1. Via the Visual Studio Installer, ensure that you have the correct workload. Alternatively,

2. Add the Model Builder Extension from inside Visual Studio.

This video shows you how to launch Visual Studio and create a basic class library project. In the next lesson, we'll add machine learning capability to this code library. This video also provides explanations about project templates, solutions, dynamically linked library files, and the .Net Framework. Once a project is created, this video provides a summary of the most important windows in the Visual Studio interface:

1. The Solution Explorer Window,

2. The Code Editor Window, and

3. The Output Window.

In this video, we are going to start with a very short, theoretical overview of the machine learning process. Thereafter, you will see how to easily add machine learning capability to the class library project that was created in the previous lesson. The Model Builder wizard will be started up, and you will be able to get a visual sense of how the Model Builder wizard automates most of the machine learning processes for you.
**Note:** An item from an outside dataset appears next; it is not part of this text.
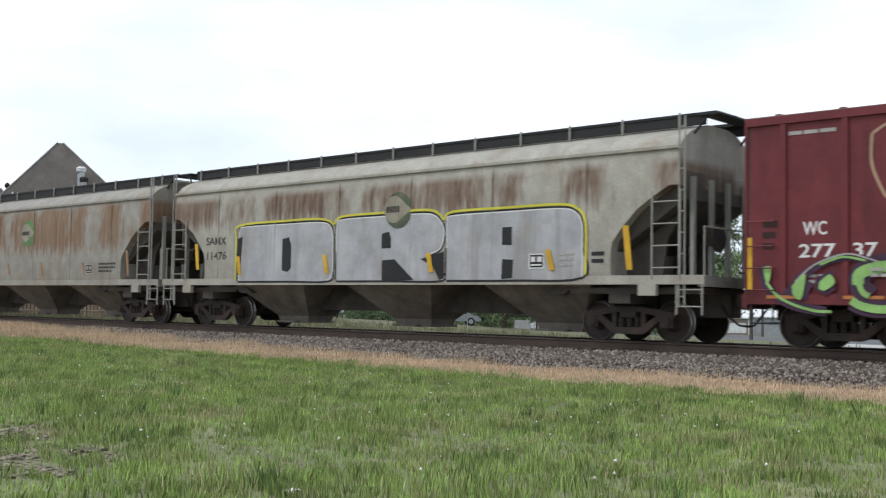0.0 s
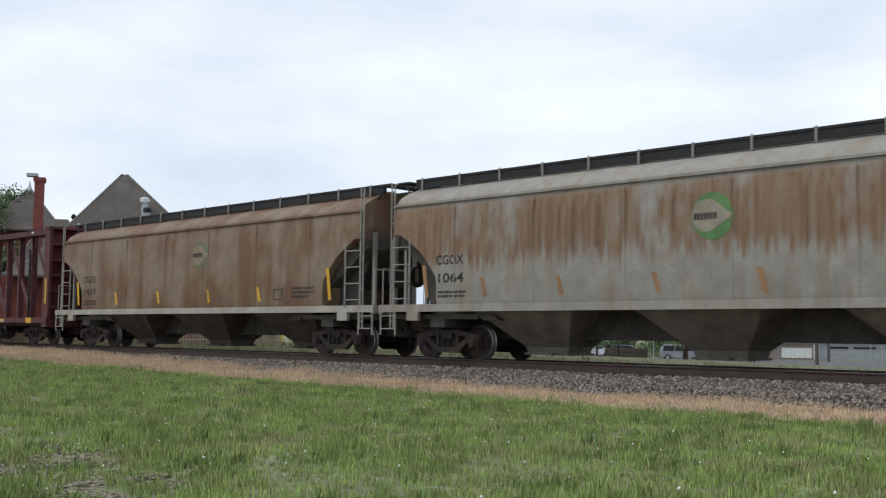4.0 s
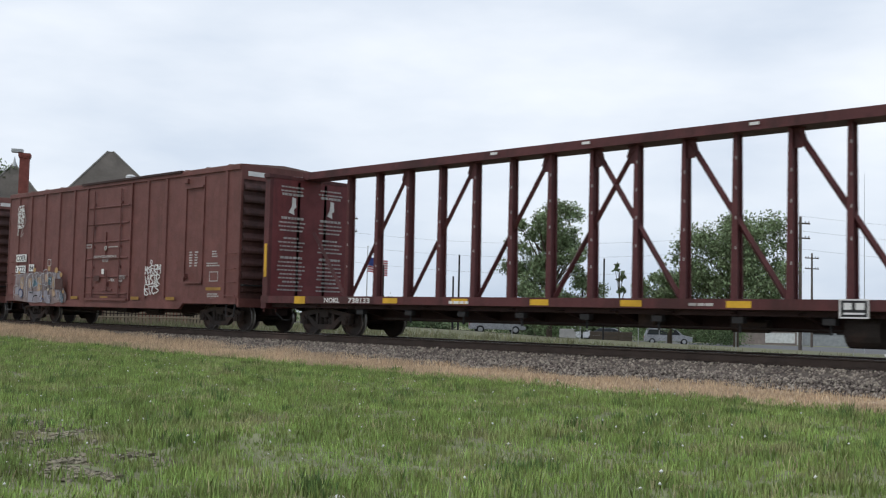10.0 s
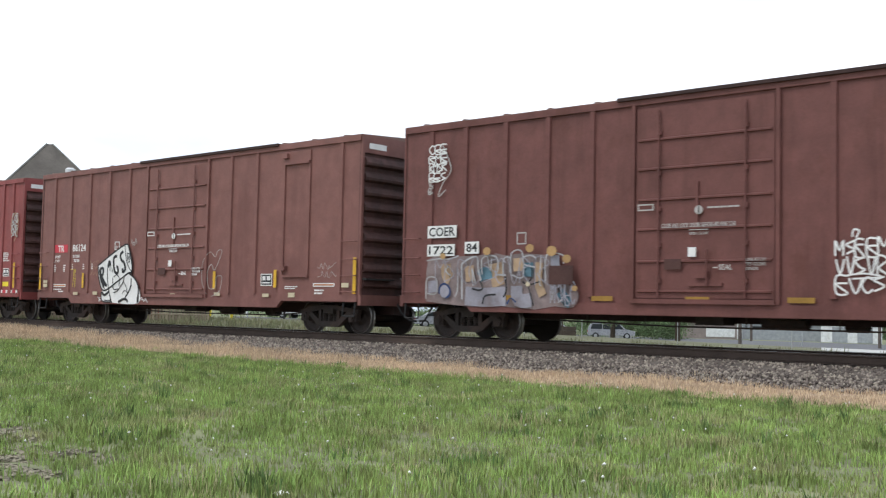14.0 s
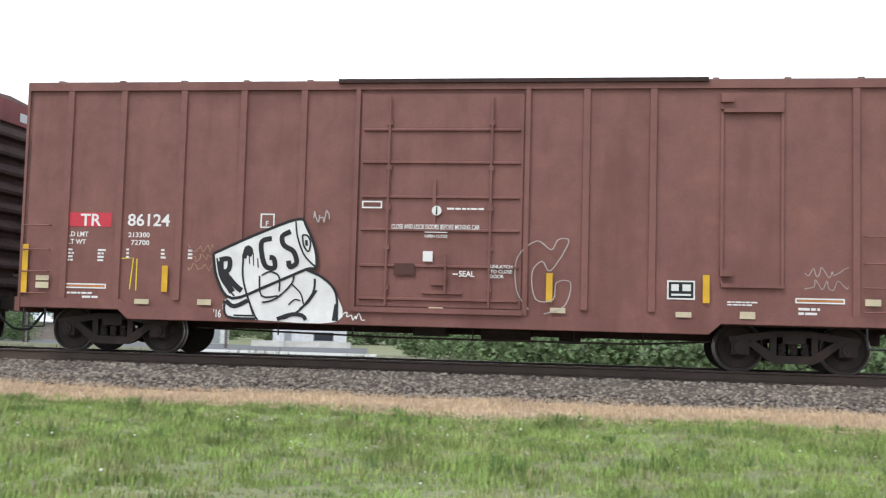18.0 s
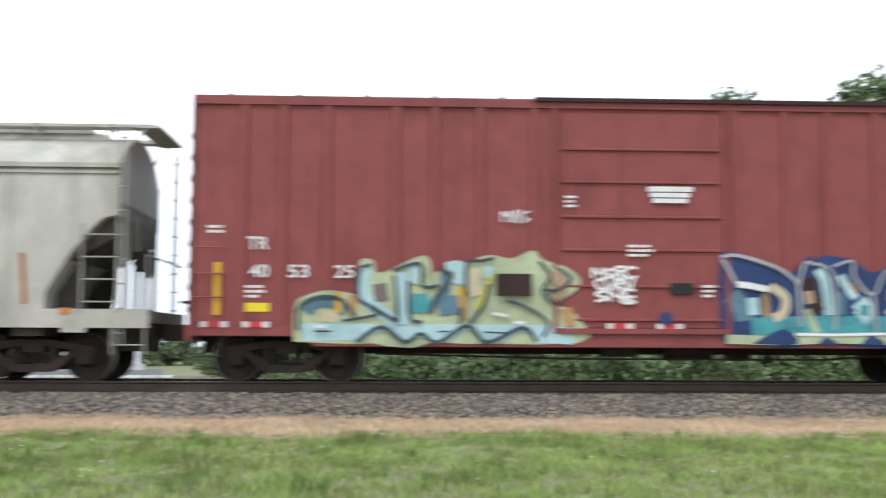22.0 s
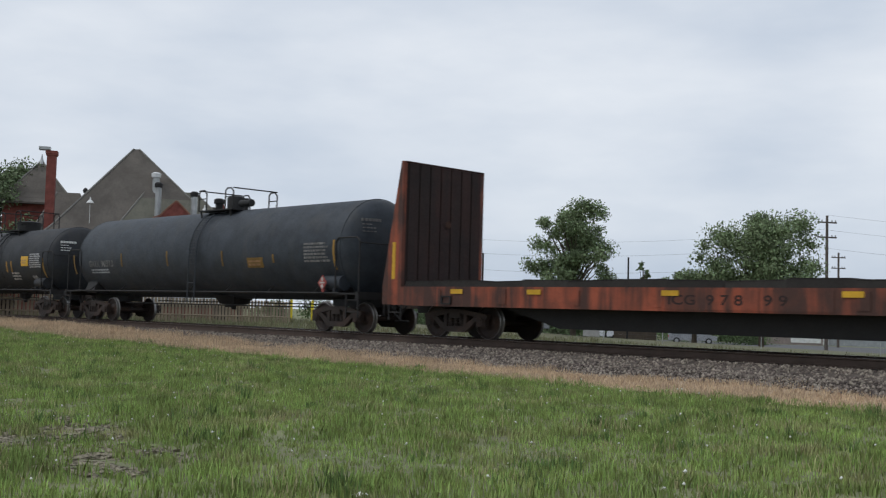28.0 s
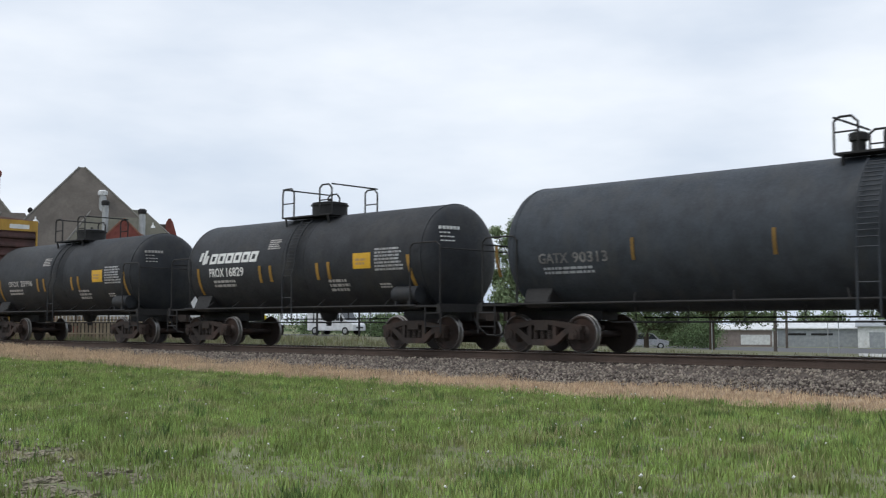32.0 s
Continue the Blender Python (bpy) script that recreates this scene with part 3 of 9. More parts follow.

This video covers a few important concepts related to training a model. In particular, it covers algorithms, trainers, and evaluation metrics.

This video explores important concepts related to evaluating a trained model's performance. The concepts of underfitting and overfitting are covered in a non-technical manner (more technical explanations come later). Thereafter, the remaining steps in the Model Builder process are briefly discussed.

This video outlines the approach that we'll take for the practical machine learning exercise that will take place in this and the following four lessons. Thereafter, it will show you where to find datasets for machine-learning purposes. It will show you where to find the particular dataset that we'll use to train our model. The features and labels in this dataset are explored, along with a very basic overview of the concept of Exploratory Data Analysis. Thereafter, we return to Visual Studio and Model Builder, where we'll load our training data.

This video covers how to load and configure training data within Model Builder. The distinction between model validation and model testing is explored in detail. The important concept of k-fold cross-validation and its use as a technique to mitigate overfitting is also discussed.

This lesson covers the different training options that you can choose from within Model Builder. This includes things like training time and evaluation metrics. The choice of evaluation metrics then leads to a more technical discussion of what it means for a model to be overfitted to training data. The importance of having the optimal evaluation metric for both the training and test data sets is emphasized.

In this video, you finally see the machine learning training process in action. Background processes such as cross-validation, early stopping, and regularization are discussed to explain how Model Builder mitigates overfitting. The trained model is used to predict labels, and some of the limitations of the Model Builder Evaluate GUI are covered.

This video discusses why the trained model predicts some labels better than others. It explores the statistical distribution of the training data set and explains two important regression-related evaluation metrics - R-Squared and RMSE. The impact of these metrics on a trained model's performance is explained.

In this lesson, you will see how to consume your trained model in a console application. You will see how to run your console application inside Visual Studio to make a prediction based on the trained model it is consuming. Thereafter, we train another model using just a training subset of the original data. This model is then consumed in a separate console application. The auto-generated code for the new console application is then extended to test the model against a separate test data set and to determine the evaluation metric for the test data set. We are then able to conclude whether the trained model was overfitted to the training data or not.